-- Start --

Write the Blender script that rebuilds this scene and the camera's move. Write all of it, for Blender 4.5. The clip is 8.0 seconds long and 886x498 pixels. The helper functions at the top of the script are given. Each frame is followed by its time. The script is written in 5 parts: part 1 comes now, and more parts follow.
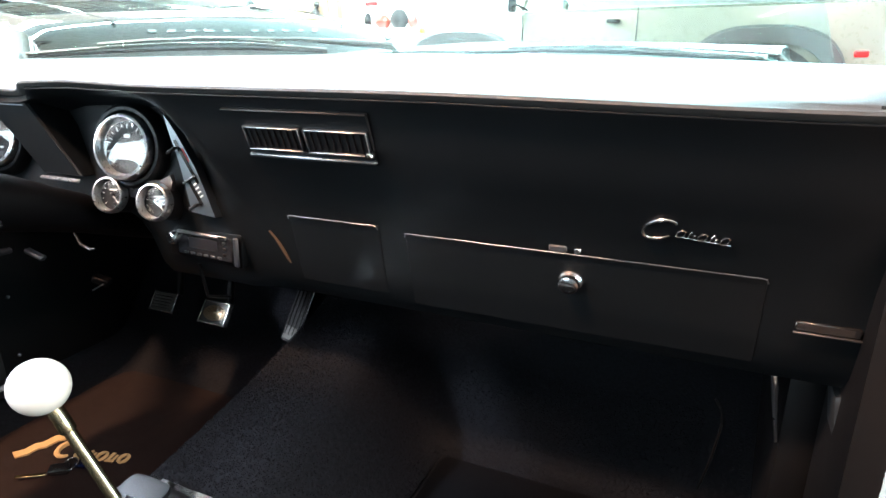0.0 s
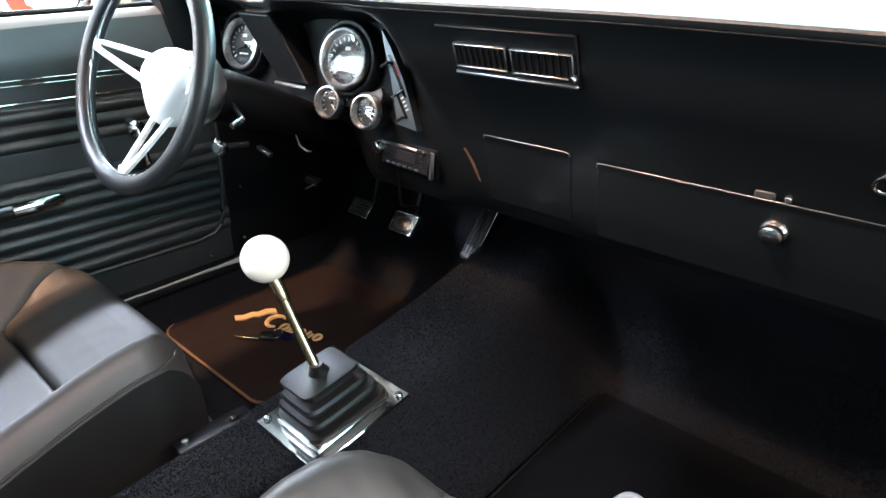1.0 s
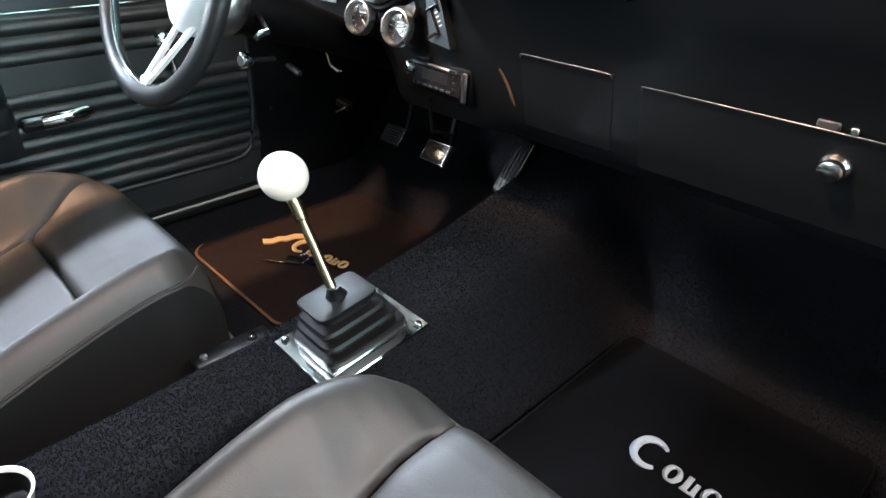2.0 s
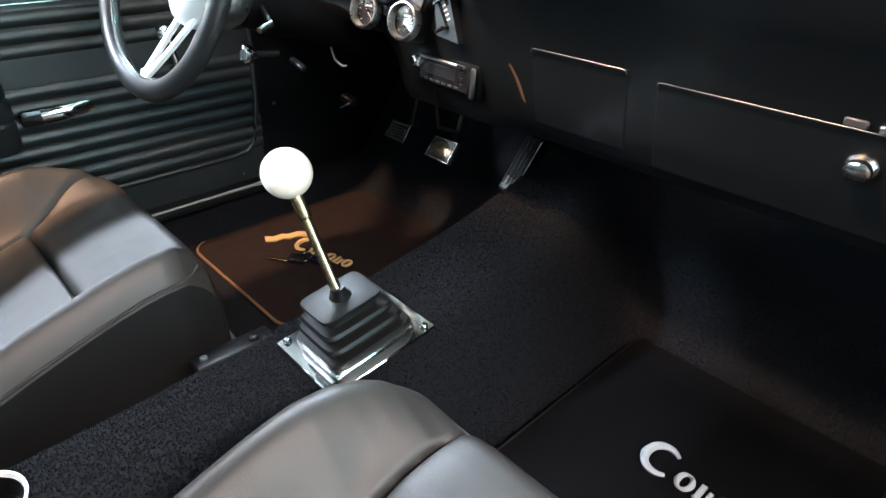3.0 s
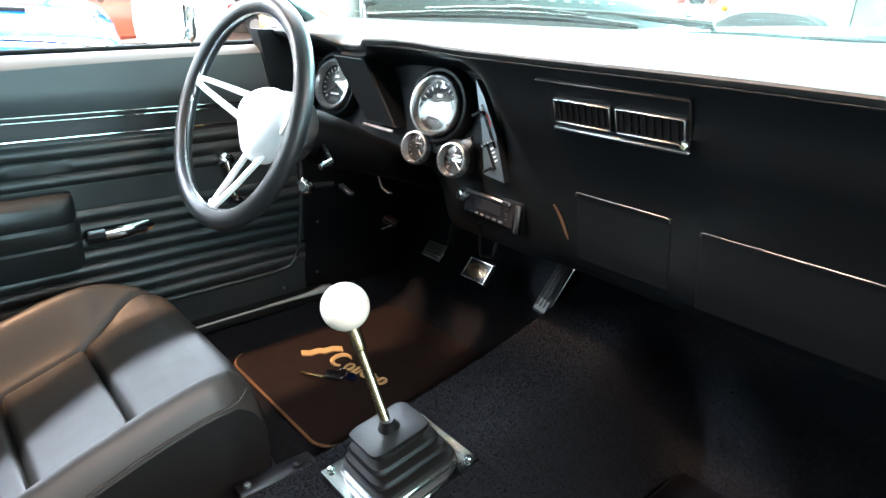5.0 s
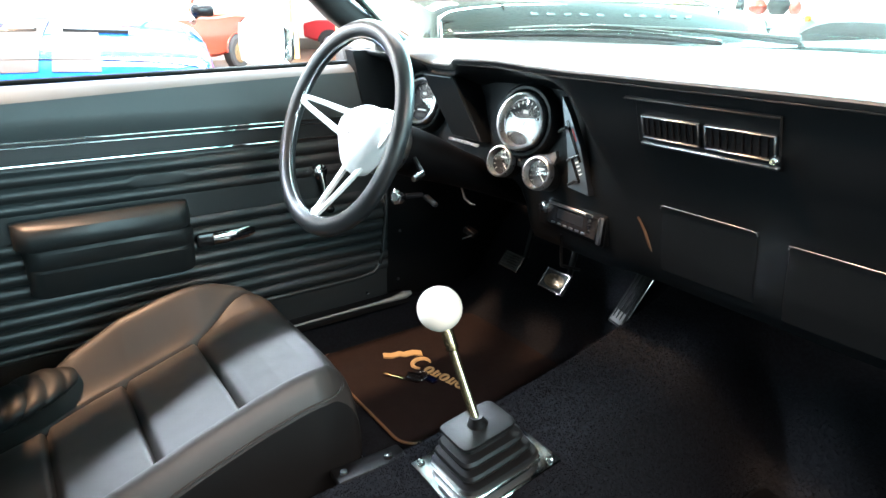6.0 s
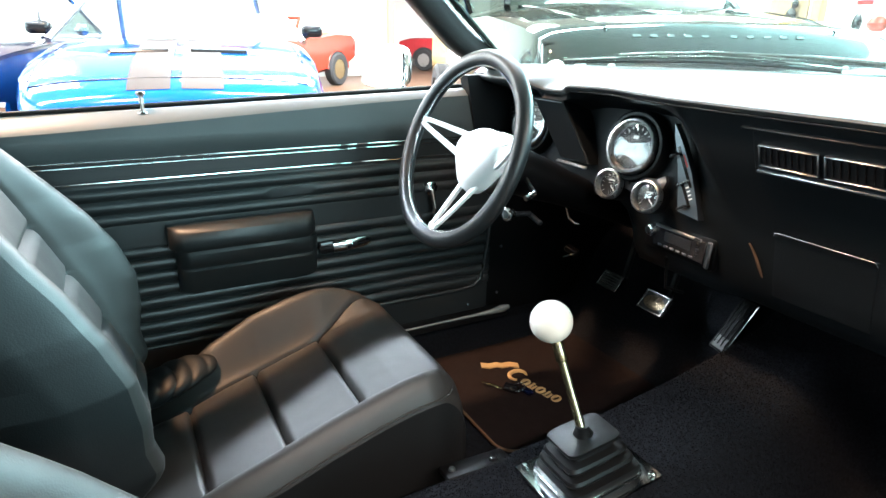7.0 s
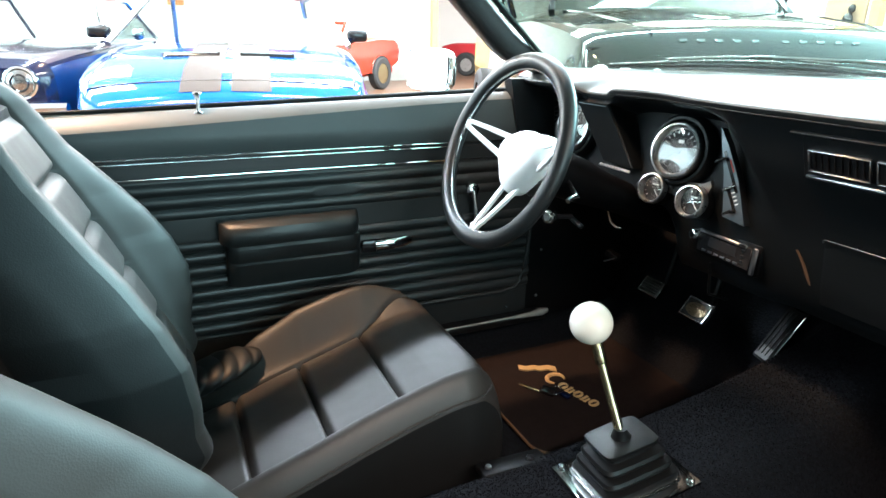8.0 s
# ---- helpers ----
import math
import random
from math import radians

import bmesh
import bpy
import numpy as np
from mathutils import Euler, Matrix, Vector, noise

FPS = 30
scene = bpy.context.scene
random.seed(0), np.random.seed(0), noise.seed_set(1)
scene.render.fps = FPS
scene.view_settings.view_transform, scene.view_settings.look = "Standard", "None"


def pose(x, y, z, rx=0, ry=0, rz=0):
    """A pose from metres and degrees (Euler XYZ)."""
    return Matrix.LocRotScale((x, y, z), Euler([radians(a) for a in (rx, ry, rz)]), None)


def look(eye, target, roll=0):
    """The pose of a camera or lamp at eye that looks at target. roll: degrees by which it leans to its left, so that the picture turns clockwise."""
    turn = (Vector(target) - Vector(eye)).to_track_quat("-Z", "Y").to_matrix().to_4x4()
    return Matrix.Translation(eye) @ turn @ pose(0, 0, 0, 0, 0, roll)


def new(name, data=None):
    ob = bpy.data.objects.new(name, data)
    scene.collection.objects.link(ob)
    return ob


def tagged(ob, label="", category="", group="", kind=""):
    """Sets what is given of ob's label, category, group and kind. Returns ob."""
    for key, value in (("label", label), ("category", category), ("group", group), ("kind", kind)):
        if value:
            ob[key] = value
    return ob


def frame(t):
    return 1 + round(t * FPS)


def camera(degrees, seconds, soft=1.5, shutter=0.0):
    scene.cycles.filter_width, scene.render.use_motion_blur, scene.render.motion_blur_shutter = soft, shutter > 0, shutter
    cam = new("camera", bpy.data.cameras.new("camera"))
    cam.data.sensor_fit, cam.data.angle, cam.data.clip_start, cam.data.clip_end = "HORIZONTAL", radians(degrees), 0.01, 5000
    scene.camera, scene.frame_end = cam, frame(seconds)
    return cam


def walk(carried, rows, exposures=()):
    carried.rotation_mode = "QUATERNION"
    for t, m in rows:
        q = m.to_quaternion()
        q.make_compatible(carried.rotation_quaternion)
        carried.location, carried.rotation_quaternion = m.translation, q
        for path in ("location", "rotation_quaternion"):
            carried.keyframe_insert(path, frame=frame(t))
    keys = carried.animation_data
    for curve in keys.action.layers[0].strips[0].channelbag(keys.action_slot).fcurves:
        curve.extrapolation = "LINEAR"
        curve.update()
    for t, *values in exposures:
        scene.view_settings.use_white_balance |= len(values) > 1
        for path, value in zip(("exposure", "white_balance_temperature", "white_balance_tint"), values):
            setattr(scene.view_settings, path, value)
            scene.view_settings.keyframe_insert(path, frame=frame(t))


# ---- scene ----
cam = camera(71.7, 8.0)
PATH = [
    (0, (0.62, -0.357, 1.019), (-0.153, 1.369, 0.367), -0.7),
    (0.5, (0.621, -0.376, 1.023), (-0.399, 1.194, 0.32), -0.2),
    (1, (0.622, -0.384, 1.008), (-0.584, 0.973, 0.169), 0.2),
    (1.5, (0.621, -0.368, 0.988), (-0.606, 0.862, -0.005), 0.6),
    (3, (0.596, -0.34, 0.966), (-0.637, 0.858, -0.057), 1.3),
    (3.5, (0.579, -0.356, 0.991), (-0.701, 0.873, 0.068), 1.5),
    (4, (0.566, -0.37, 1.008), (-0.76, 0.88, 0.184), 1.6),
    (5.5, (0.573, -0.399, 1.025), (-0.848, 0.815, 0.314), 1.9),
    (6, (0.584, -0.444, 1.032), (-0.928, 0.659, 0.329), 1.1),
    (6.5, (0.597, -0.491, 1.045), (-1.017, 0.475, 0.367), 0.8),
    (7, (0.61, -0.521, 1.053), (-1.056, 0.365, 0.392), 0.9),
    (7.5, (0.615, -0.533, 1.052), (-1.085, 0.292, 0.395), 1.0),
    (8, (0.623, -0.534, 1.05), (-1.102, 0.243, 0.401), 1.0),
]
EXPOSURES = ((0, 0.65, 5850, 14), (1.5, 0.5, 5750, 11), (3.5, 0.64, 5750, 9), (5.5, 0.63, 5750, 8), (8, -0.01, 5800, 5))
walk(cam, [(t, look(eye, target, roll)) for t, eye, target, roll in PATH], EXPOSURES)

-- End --

What the exercise asks:
For each line in the data above that contains the string "Vector", extract the line.

Worked answer:
from mathutils import Euler, Matrix, Vector, noise
    turn = (Vector(target) - Vector(eye)).to_track_quat("-Z", "Y").to_matrix().to_4x4()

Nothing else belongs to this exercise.